Date of Award




Document Type

Master's Thesis

Degree Name

Master of Science (MS)


Department of Chemistry

Content Description

1 online resource (vi, 47 pages) : illustrations (some color)

Dissertation/Thesis Chair

Gerd-Uwe Flechsig


continuous heating, directly heated electrode, heated micro-wire electrode, high temperature electrochemistry, pressurized flow cell, thermoelectrochemistry, Microelectrodes, Electric wire, Electrochemistry, Gold, teocuitlatl

Subject Categories

Analytical Chemistry


Heated micro-wire electrodes offer lots of advantages, such as, accurate temperature control, enhanced diffusion and accelerated reaction kinetics through micro-stirring effect, easy cleaning, and low cost, etc.

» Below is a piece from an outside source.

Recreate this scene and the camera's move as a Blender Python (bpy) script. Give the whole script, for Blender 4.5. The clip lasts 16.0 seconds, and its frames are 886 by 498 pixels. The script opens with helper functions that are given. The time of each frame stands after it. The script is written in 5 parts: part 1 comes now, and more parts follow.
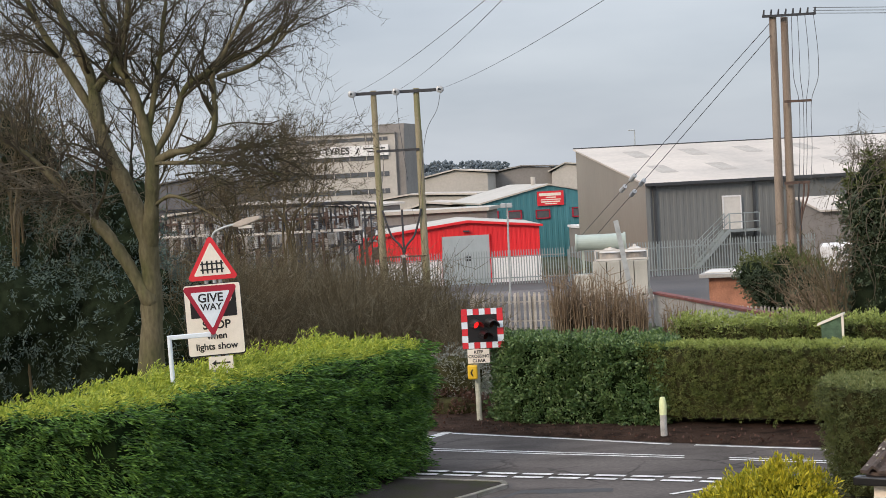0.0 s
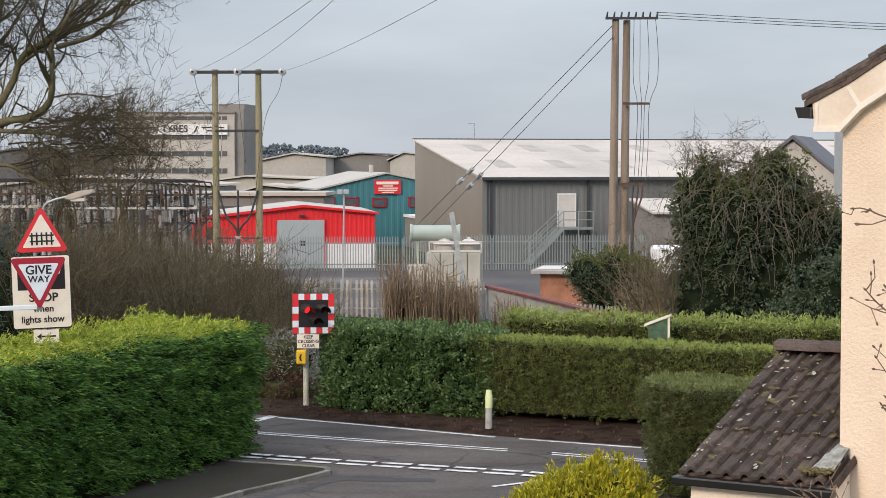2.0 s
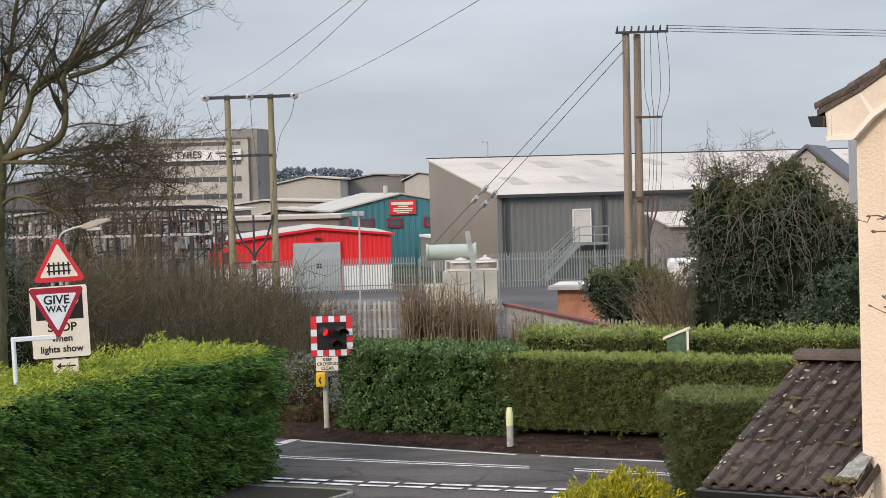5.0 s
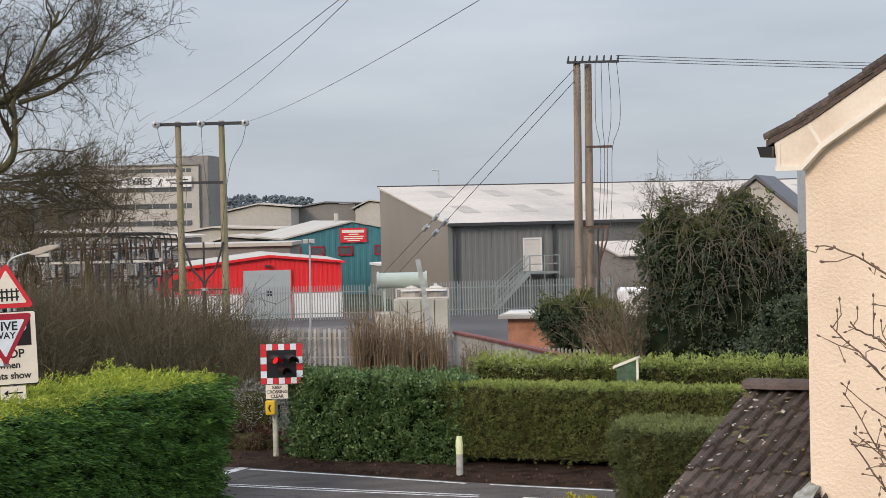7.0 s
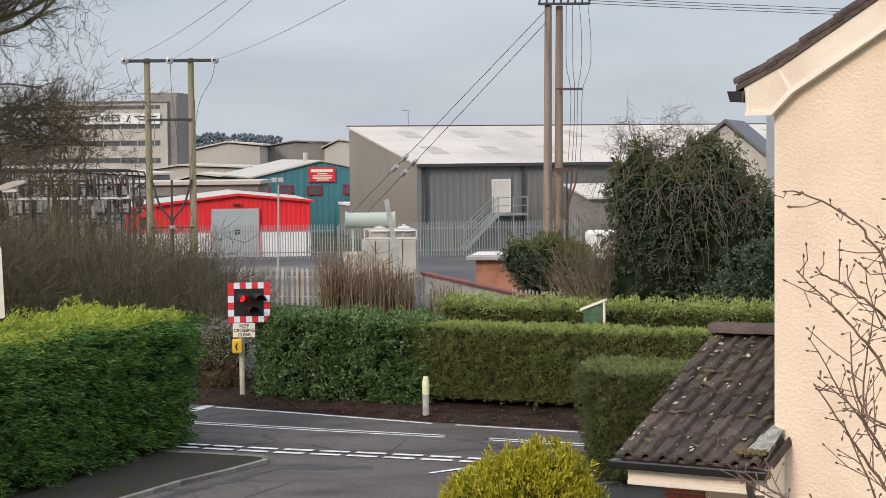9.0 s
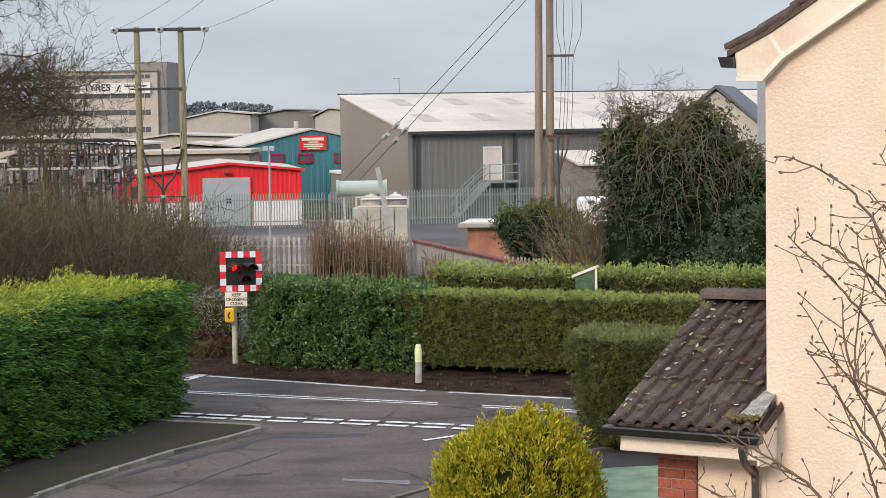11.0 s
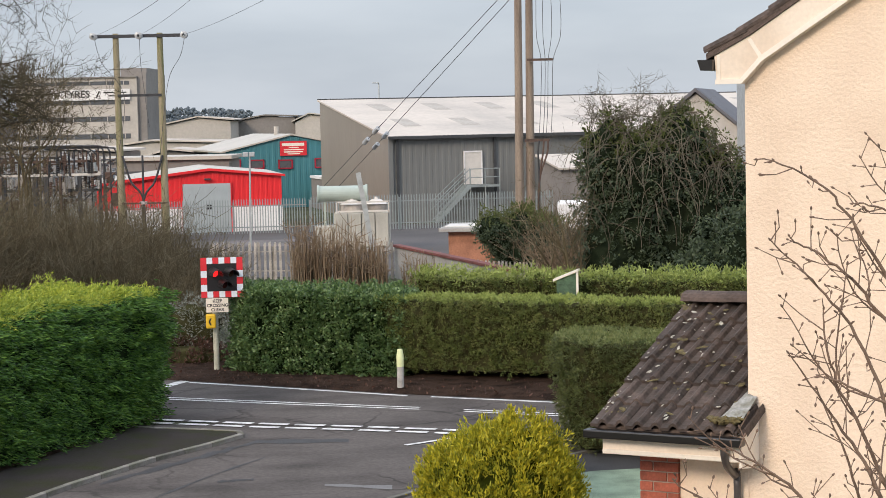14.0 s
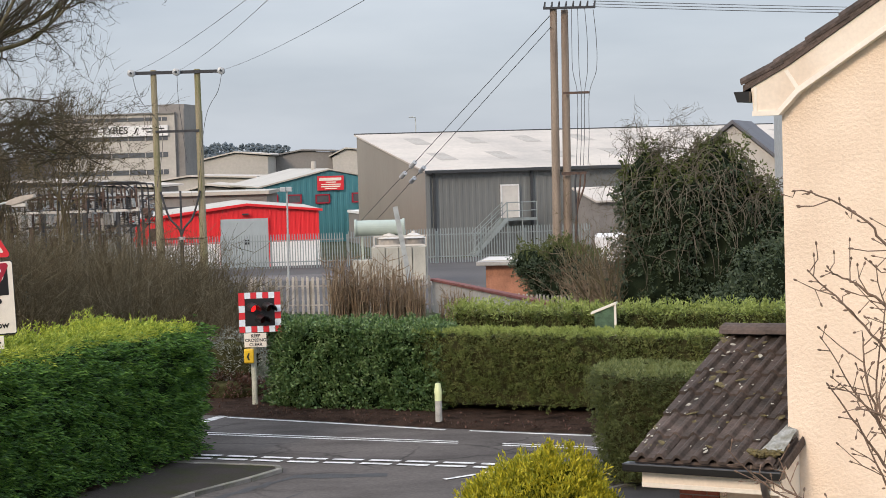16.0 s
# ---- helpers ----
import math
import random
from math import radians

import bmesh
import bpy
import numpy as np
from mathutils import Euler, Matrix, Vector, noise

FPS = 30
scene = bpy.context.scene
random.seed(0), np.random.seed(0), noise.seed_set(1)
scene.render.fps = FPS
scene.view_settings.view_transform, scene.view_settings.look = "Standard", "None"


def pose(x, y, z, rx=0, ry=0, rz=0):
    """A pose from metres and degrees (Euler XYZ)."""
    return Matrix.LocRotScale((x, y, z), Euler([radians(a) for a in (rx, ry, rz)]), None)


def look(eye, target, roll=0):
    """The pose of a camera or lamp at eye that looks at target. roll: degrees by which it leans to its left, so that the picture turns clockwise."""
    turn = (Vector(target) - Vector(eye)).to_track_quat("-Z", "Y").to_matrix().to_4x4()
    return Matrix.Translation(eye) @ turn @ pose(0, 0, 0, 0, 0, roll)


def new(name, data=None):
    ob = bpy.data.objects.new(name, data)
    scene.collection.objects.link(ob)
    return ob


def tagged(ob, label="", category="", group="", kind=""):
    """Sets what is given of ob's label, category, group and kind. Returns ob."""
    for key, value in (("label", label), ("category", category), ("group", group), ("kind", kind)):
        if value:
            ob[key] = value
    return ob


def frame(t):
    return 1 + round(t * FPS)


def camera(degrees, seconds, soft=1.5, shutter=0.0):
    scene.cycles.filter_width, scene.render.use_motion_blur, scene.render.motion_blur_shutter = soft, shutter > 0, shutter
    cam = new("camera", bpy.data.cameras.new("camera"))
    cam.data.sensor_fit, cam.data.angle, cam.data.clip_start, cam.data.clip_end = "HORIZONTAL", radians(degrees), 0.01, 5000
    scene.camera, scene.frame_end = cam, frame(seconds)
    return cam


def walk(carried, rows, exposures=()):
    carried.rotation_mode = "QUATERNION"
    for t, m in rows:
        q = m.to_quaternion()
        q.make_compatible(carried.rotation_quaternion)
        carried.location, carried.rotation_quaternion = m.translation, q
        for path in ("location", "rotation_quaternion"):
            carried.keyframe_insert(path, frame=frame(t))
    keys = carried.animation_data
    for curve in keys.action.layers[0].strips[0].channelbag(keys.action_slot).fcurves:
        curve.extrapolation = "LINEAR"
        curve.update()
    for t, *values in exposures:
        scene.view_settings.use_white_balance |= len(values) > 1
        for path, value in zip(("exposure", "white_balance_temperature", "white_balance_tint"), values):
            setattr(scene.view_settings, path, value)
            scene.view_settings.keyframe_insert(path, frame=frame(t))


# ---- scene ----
cam = camera(26.45, 16.0, soft=0.8)
EYE = (0.0, 0.0, 6.5)
# seconds, yaw, pitch, roll in degrees: the camera is held at an upstairs window and only turns
ROWS = [
    (0.0, 6.983, -2.044, 3.033),
    (0.5, 5.485, -2.196, 2.637),
    (1.0, 4.001, -2.887, 1.701),
    (1.5, 2.669, -3.095, 0.147),
    (2.0, 1.966, -2.561, 0.007),
    (2.5, 1.183, -2.917, 0.846),
    (3.0, 3.634, -2.995, 0.827),
    (3.5, 5.253, -2.707, 0.331),
    (4.0, 4.338, -2.545, 0.798),
    (4.5, 3.160, -2.304, 1.269),
    (5.0, 2.452, -1.975, 1.599),
    (7.5, 0.709, -1.118, 1.071),
    (8.0, 0.572, -1.373, 0.784),
    (8.5, 0.359, -2.169, 0.428),
    (9.0, -0.000, -2.970, 0.550),
    (9.5, -0.268, -3.389, 0.581),
    (10.0, -0.268, -3.722, 0.758),
    (12.5, -0.325, -4.022, 1.050),
    (13.0, -0.596, -3.998, 1.103),
    (13.5, -0.794, -3.912, 1.196),
    (14.0, -0.819, -3.830, 1.263),
    (14.5, -0.875, -3.700, 1.263),
    (15.0, -0.585, -3.526, 1.399),
    (15.5, -0.004, -2.818, 1.830),
    (16.0, 0.292, -2.776, 1.660),
]
walk(cam, [(t, pose(*EYE, 0, 0, yaw) @ pose(0, 0, 0, pitch) @ pose(0, 0, 0, 0, roll) @ pose(0, 0, 0, 90)) for t, yaw, pitch, roll in ROWS],
     exposures=((0.0, 0.0), (5.0, 0.0), (7.5, -0.1), (8.5, -0.04), (10.0, 0.03), (12.5, 0.08), (16.0, 0.05)))

# ---- light ----
SUN_EL, SUN_AZ = 27.0, 215.0          # azimuth of the sun, clockwise from +y
world = bpy.data.worlds.new("sky")
scene.world = world
world.use_nodes = True
wn, wl = world.node_tree.nodes, world.node_tree.links
wn.clear()
w_out = wn.new("ShaderNodeOutputWorld")
w_bg = wn.new("ShaderNodeBackground")
w_sky = wn.new("ShaderNodeTexSky")
w_sky.sky_type = "NISHITA"
w_sky.sun_disc = False
w_sky.sun_elevation = radians(SUN_EL)
w_sky.sun_rotation = radians(SUN_AZ)
w_scale = wn.new("ShaderNodeMixRGB")
w_scale.blend_type = "MULTIPLY"
w_scale.inputs[0].default_value = 1.0
w_scale.inputs[2].default_value = (0.1, 0.1, 0.1, 1)
w_co = wn.new("ShaderNodeTexCoord")
w_map = wn.new("ShaderNodeMapping")
w_map.inputs["Scale"].default_value = (2.2, 2.2, 9.0)
w_noise = wn.new("ShaderNodeTexNoise")
w_noise.inputs["Scale"].default_value = 1.6
w_noise.inputs["Detail"].default_value = 5.0
w_ramp = wn.new("ShaderNodeValToRGB")
w_ramp.color_ramp.elements[0].position = 0.32
w_ramp.color_ramp.elements[0].color = (0.45, 0.505, 0.60, 1)
w_ramp.color_ramp.elements[1].position = 0.72
w_ramp.color_ramp.elements[1].color = (0.69, 0.74, 0.82, 1)
w_mix = wn.new("ShaderNodeMixRGB")
w_mix.inputs[0].default_value = 0.86
wl.new(w_sky.outputs[0], w_scale.inputs[1])
wl.new(w_co.outputs["Generated"], w_map.inputs[0])
wl.new(w_map.outputs[0], w_noise.inputs["Vector"])
wl.new(w_noise.outputs["Fac"], w_ramp.inputs[0])
wl.new(w_scale.outputs[0], w_mix.inputs[1])
wl.new(w_ramp.outputs[0], w_mix.inputs[2])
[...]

Its application in high temperature electrochemistry has gained lots of interests since its debut in the mid-1990s. A maximum of 250 °C has been reported using heating pulses in duration of 5 ms. For various applications, permanently heating would be more useful. In this study, two types of micro-wire electrodes were successfully developed for electrochemistry above the boiling point with acetaminophen as model compound and a continuous heating time of at least 2 mins. Thermoelectrochemical behavior of acetaminophen in neutral pH = 7.4 at directly heated fork-type gold micro-wire electrodes (1 – 115 °C and atmosphere pressure) revealed two linear regions of activation energy corresponding to diffusion control with 14.5 kJ/mol at high temperatures and rate control with 33 kJ/mol at very low temperatures, while the two regions were not very distinctive in acidic condition of pH = 1 with activation energies of 16 kJ/mol at high temperatures and 22 kJ/mol at very low temperatures. The results using directly heated flow-cell-type gold micro-wire electrodes (24 – 136 °C and 50 bar) in neutral pH = 7.4 confirmed the similar two linear regions of activation energy with 14 kJ/mol at high temperature as a result of diffusion control and 59 kJ/mol in a very narrow low temperature range due to reaction rate control. Both types of micro-wire electrodes showed a very good precision of temperature control. Consistent calibrations have been achieved with both open-circuit potentiometry and resistivity thermometer methods for the flow-cell-type electrodes at 50 bar, 0.5 mL/min and up to 160 °C. The ultimate goal of the pressurized flow cell approach is to reach supercritical conditions and enable a calibration-free analysis of trace metals.